O debate concentra-se na possibilidade de servidores com direito à integralidade e paridade optarem pela aposentadoria com proventos calculados pela média aritmética. Os artigos 4º e 20 estabelecem regras de transição para servidores que ingressaram no serviço público até a entrada em vigor da EC nº 103/2019, permitindo aposentadoria voluntária mediante o cumprimento de requisitos específicos.
No § 6º do art. 4º da EC nº 103/19, o dispositivo determina que:
Para servidores que ingressaram até 31/12/2003, os proventos corresponderão à totalidade da remuneração (integralidade), desde que tenham idade mínima de 52 anos (mulher) ou 62 anos (homem);
Para os demais servidores, os proventos serão calculados conforme o valor apurado na forma da lei (média aritmética);
O TCU adota interpretação restritiva, entendendo que os servidores enquadrados no inciso I do § 6º (com direito à integralidade) devem necessariamente se aposentar com proventos calculados sob essa regra, sem a possibilidade de optar pelo cálculo da média aritmética.
Em contrapartida, com a publicação da Portaria SGP/SEDGG/ME nº 10.360, de 6 de dezembro de 2022, o órgão central de pessoal do Executivo entendeu que os servidores podem escolher a forma de cálculo mais vantajosa, permitindo que mesmo aqueles com direito à integralidade possam optar pela média aritmética quando esta resultar em valor superior ou quando preferirem o modelo de reajuste anual em detrimento da paridade.
Dois fatores principais podem levar servidores a preferirem a média aritmética:
Em determinados casos, o cálculo pela média pode resultar em valor superior à última remuneração;
Os benefícios calculados pela média são atualizados anualmente, enquanto os calculados pela integralidade dependem de reajustes concedidos aos servidores ativos (paridade);
Servidores com mais de 40 anos de contribuição podem receber proventos acima de 100% da média.
A interpretação restritiva do TCU pode ser contestada com base no princípio do melhor benefício, historicamente assegurado pela Constituição e pela legislação previdenciária. Este princípio garante ao servidor o direito ao melhor benefício. E, nesse contexto, descabe a compreensão do TCU a respeito da irrenunciabilidade do direito a integralidade e paridade por parte do servidor público.
Ademais, a Constituição deve ser interpretada de forma sistemática, em consonância com os princípios e valores fundamentais do Estado Democrático de Direito. A redação imprecisa do dispositivo abre margem para interpretações diversas, contudo, deve prevalecer aquela mais favorável aos servidores.

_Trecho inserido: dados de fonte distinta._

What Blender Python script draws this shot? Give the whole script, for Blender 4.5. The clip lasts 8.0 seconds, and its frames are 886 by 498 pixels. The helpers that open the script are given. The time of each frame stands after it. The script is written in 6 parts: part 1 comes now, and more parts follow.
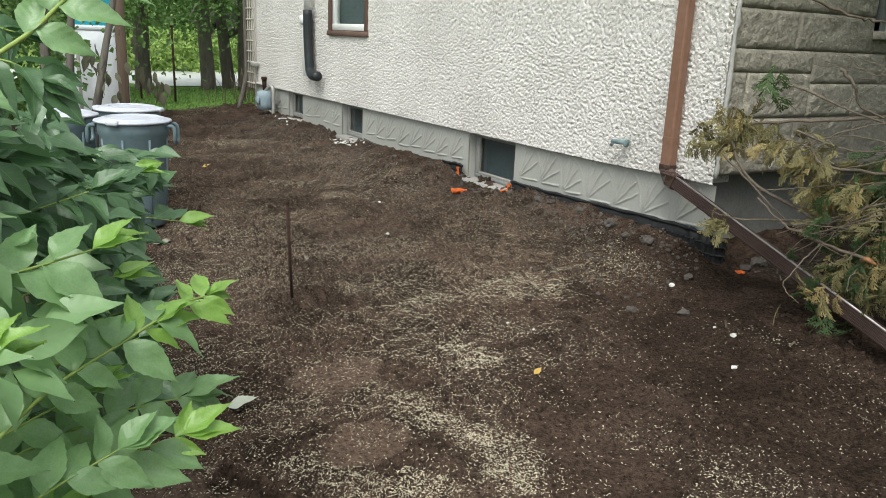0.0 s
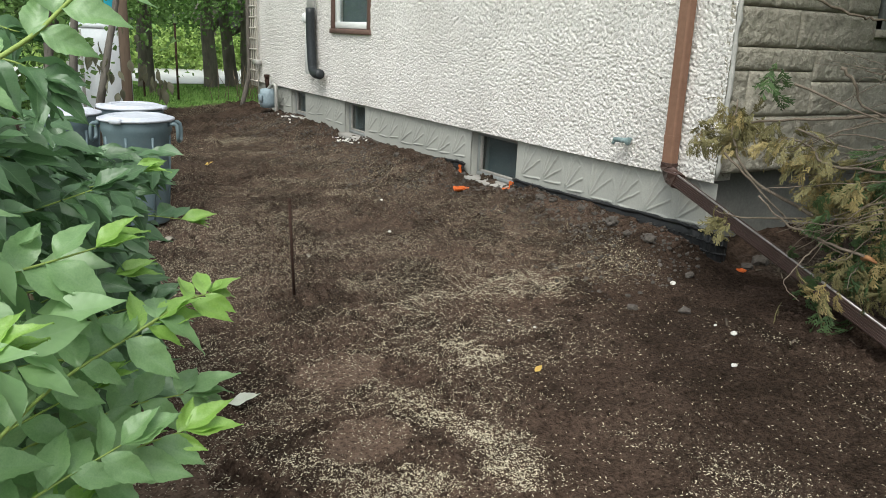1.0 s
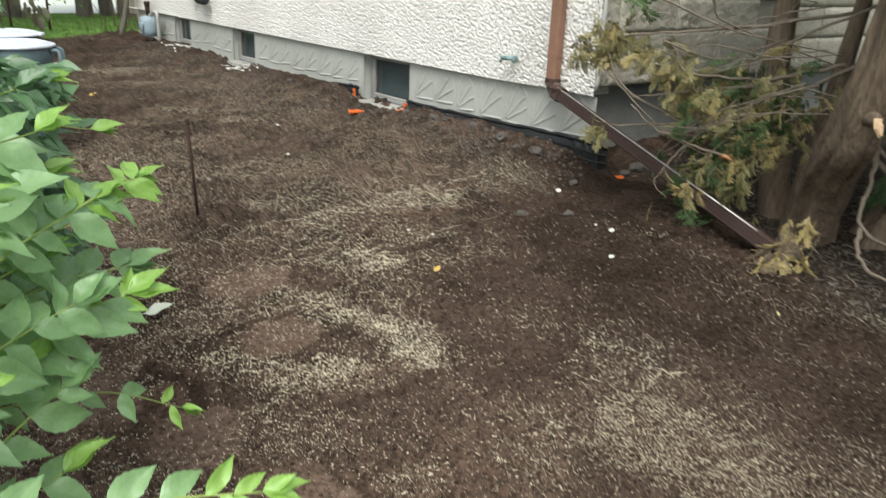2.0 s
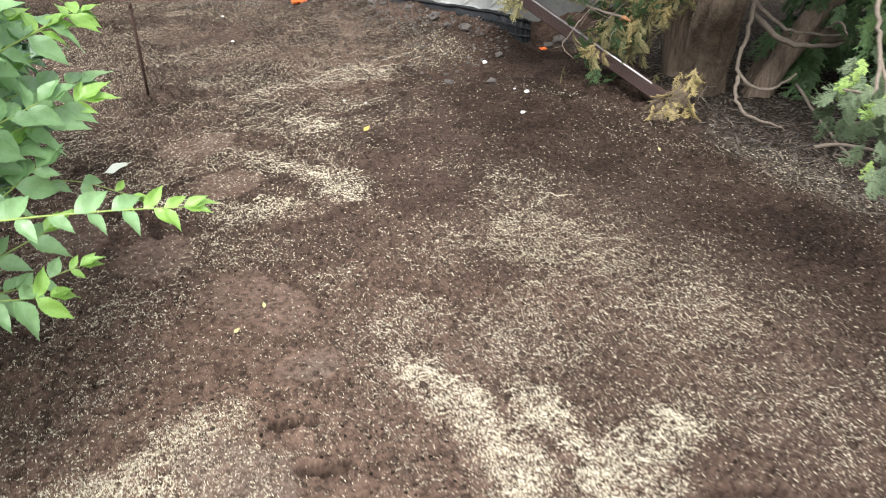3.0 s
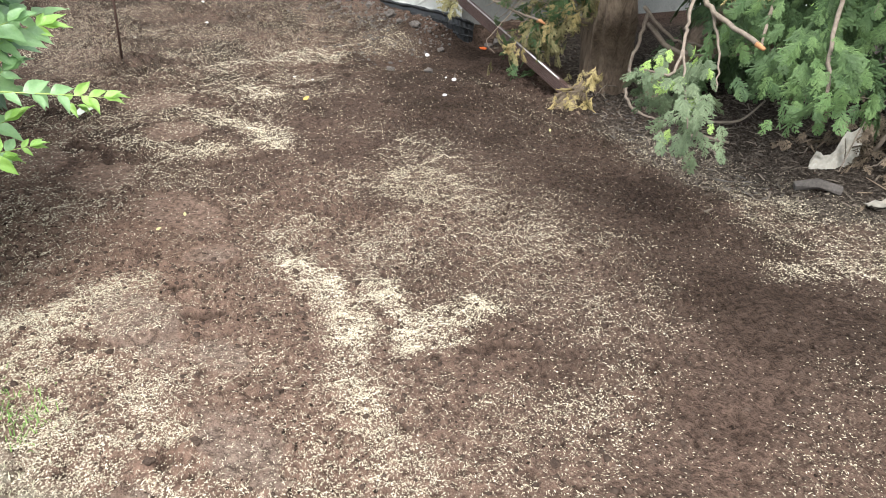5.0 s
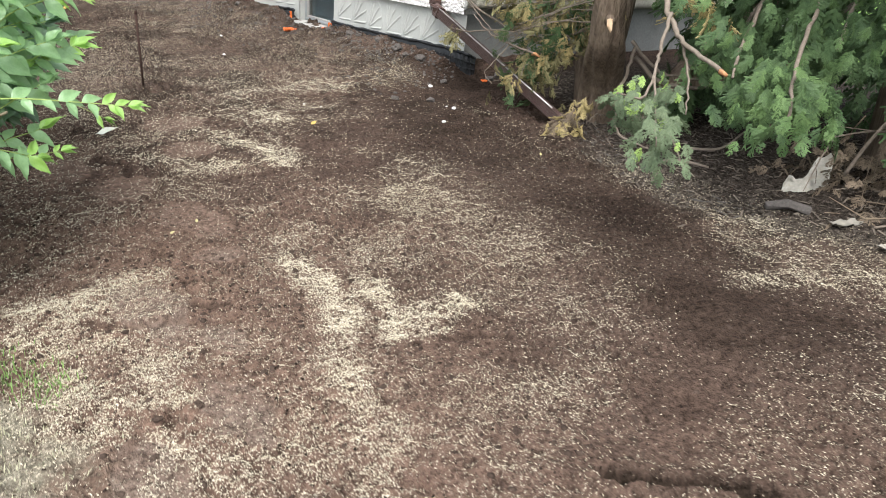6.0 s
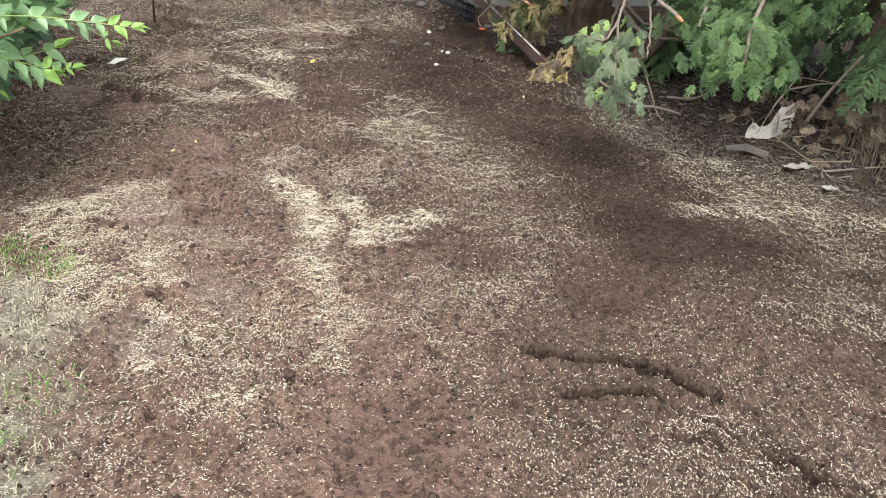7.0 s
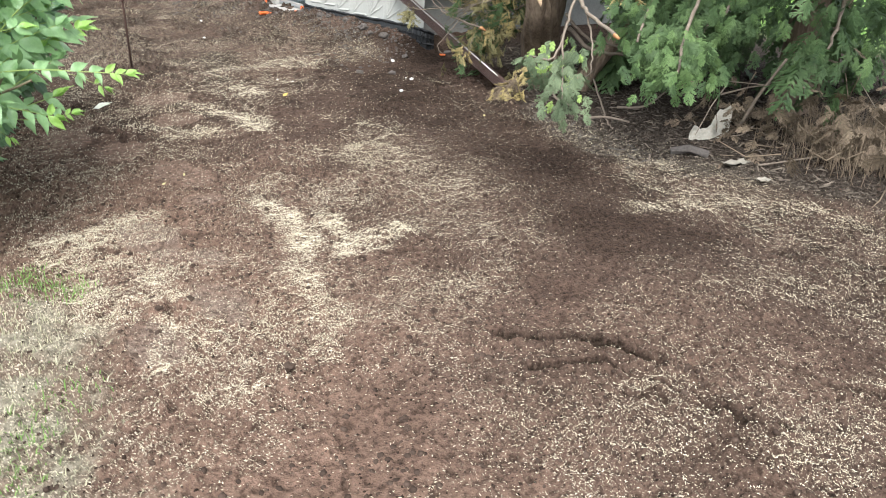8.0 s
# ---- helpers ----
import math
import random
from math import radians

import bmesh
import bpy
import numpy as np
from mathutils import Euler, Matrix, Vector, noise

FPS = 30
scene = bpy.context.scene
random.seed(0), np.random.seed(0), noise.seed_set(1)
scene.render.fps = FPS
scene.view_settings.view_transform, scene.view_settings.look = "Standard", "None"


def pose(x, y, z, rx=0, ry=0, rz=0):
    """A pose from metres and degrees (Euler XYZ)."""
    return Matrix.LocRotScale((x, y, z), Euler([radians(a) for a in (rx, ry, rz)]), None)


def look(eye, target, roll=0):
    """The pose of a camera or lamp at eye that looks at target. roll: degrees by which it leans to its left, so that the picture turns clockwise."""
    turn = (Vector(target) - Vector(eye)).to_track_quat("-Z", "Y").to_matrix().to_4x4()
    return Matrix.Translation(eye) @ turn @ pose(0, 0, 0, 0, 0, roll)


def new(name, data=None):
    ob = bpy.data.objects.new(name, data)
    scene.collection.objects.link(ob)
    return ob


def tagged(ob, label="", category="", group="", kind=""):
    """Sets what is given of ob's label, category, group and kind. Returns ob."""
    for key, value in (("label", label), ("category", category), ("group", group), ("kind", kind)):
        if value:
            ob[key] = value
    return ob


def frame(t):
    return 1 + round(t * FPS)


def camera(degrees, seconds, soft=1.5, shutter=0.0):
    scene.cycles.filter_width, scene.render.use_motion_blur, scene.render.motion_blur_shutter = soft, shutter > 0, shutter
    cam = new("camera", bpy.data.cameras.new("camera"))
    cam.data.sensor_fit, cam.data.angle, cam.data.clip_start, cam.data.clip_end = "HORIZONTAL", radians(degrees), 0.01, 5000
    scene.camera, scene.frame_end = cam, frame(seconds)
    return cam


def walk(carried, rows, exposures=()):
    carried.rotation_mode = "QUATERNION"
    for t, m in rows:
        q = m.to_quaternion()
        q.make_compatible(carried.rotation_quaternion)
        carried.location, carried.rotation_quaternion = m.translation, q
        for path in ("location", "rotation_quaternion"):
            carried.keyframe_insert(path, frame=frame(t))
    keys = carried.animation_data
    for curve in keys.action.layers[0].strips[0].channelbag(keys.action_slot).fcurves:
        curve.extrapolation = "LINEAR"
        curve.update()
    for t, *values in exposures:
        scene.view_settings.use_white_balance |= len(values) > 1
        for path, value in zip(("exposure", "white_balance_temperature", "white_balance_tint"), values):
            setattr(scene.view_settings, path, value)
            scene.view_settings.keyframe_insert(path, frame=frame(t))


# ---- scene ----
cam = camera(59.5, 8.0, soft=0.9, shutter=0.32)
PATH = [
    (0, (-0.009, 1.525, 1.366), (0.993, 3.174, 0.839), 2.4),
    (0.5, (-0.01, 1.524, 1.372), (0.984, 3.177, 0.845), 2.4),
    (1, (-0.01, 1.511, 1.371), (0.985, 3.162, 0.838), 2.4),
    (1.2, (-0.005, 1.483, 1.364), (0.995, 3.131, 0.83), 2.0),
    (2.3, (-0.226, 1.216, 1.325), (1.001, 2.606, 0.577), 2.5),
    (2.5, (-0.264, 1.131, 1.328), (0.957, 2.508, 0.545), 2.0),
    (3, (-0.32, 0.748, 1.264), (0.862, 2.088, 0.365), 0.5),
    (3.5, (-0.418, 0.611, 1.313), (0.768, 1.963, 0.437), -0.0),
    (4, (-0.45, 0.499, 1.323), (0.748, 1.84, 0.448), 2.8),
    (4.5, (-0.432, 0.226, 1.289), (0.791, 1.552, 0.427), 4.7),
    (4.7, (-0.428, 0.089, 1.265), (0.783, 1.416, 0.386), 4.6),
    (5.8, (-0.564, -0.231, 1.26), (0.659, 1.149, 0.485), 5.3),
    (6, (-0.562, -0.327, 1.259), (0.646, 1.065, 0.484), 5.1),
    (6.5, (-0.563, -0.612, 1.232), (0.604, 0.787, 0.407), 8.6),
    (7, (-0.638, -0.734, 1.264), (0.52, 0.642, 0.39), 6.8),
    (7.5, (-0.76, -0.803, 1.307), (0.451, 0.544, 0.459), 5.0),
    (7.8, (-0.804, -0.99, 1.306), (0.407, 0.378, 0.493), 5.0),
    (8, (-0.838, -1.0, 1.337), (0.378, 0.363, 0.523), 3.6),
]
walk(cam, [(t, look(eye, target, roll)) for t, eye, target, roll in PATH], [(0, 0.60, 6320, 4), (1.2, 0.62, 6320, 4), (2.4, 1.16, 6330, 5), (3.0, 1.50, 6130, 10), (3.6, 1.64, 6100, 9), (4.7, 1.68, 6100, 9), (6.2, 1.40, 6100, 10), (6.8, 1.40, 6130, 11), (7.5, 1.54, 6080, 10), (8, 1.60, 6080, 9)])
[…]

Diante deste cenário controverso, recomenda-se ao servidor que pretende se aposentar:
Avaliar todas as possibilidades disponíveis, verificando outras regras de aposentadoria potencialmente mais vantajosas;
Realizar análise comparativa, calculando o valor do benefício pelas diferentes metodologias;
Considerar não apenas o valor inicial, mas também a forma de reajuste ao longo do tempo;
Buscar orientação jurídica especializada para fundamentar adequadamente seu pedido de aposentadoria.
Caso opte pela fundamentação do art. 4º ou do art. 20, com cálculo pela média, o servidor deve estar ciente dos possíveis efeitos de eventual decisão desfavorável do TCU e que, necessariamente, para sustentar tal fundamentação, deverá acionar o Poder Judiciário.
A controvérsia interpretativa sobre o art. 4º e o art. 20 da EC nº 103/2019 evidencia a necessidade de uma hermenêutica constitucional que privilegie os direitos fundamentais e o princípio do melhor benefício. A posição restritiva do TCU merece ser questionada à luz de uma interpretação sistemática da Constituição e dos princípios que regem o direito previdenciário.
Em última análise, trata-se de garantir que o servidor tenha acesso ao benefício mais vantajoso, respeitando-se sua autonomia e direito de escolha dentro das possibilidades legalmente previstas, assegurando tanto a segurança jurídica quanto a proteção previdenciária adequada.
Por fim, seguem links para acessar duas decisões do TCU a respeito do art. 4º e do art. 20 da EC nº 103/19 que julgaram ilegais o cálculo dos proventos pela média aritmética de servidores que ingressaram no serviço público até 31/12/2023: Acórdão 10375/2024 - Primeira Câmara do TCU e ACÓRDÃO 2040/2024 - SEGUNDA CÂMARA.